» **Goal of the exercise**
Retype the whole listing verbatim and keep the pictures out of it.

» **Material provided**

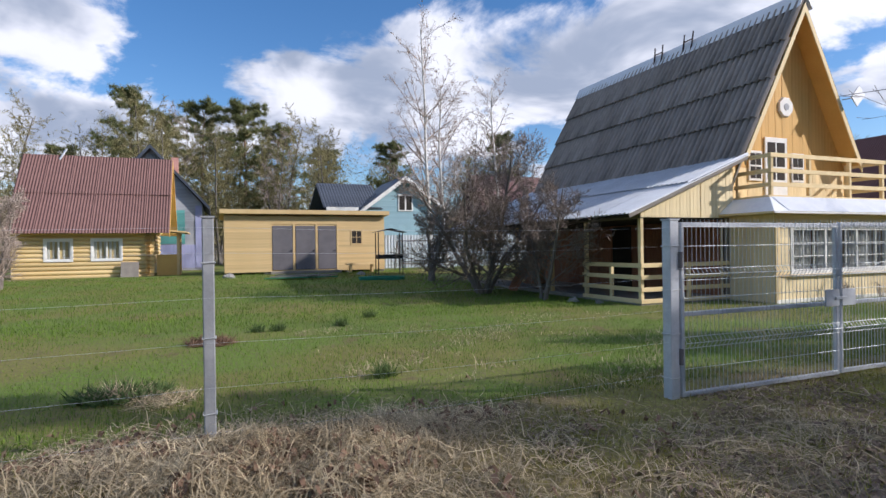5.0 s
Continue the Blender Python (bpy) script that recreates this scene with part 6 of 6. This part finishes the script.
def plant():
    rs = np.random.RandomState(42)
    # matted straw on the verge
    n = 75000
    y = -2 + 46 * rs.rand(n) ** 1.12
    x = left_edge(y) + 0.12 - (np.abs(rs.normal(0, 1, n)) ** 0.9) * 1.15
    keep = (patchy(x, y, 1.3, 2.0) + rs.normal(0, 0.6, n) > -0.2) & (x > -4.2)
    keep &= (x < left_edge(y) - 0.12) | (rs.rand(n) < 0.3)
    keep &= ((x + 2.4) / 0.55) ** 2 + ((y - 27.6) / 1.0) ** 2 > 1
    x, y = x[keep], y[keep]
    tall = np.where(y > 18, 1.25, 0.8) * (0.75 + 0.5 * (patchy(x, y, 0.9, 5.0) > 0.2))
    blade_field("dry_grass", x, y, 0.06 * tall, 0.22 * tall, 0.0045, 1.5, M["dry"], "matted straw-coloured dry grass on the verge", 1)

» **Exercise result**
5.0 s
Continue the Blender Python (bpy) script that recreates this scene with part 6 of 6. This part finishes the script.
def plant():
    rs = np.random.RandomState(42)
    # matted straw on the verge
    n = 75000
    y = -2 + 46 * rs.rand(n) ** 1.12
    x = left_edge(y) + 0.12 - (np.abs(rs.normal(0, 1, n)) ** 0.9) * 1.15
    keep = (patchy(x, y, 1.3, 2.0) + rs.normal(0, 0.6, n) > -0.2) & (x > -4.2)
    keep &= (x < left_edge(y) - 0.12) | (rs.rand(n) < 0.3)
    keep &= ((x + 2.4) / 0.55) ** 2 + ((y - 27.6) / 1.0) ** 2 > 1
    x, y = x[keep], y[keep]
    tall = np.where(y > 18, 1.25, 0.8) * (0.75 + 0.5 * (patchy(x, y, 0.9, 5.0) > 0.2))
    blade_field("dry_grass", x, y, 0.06 * tall, 0.22 * tall, 0.0045, 1.5, M["dry"], "matted straw-coloured dry grass on the verge", 1)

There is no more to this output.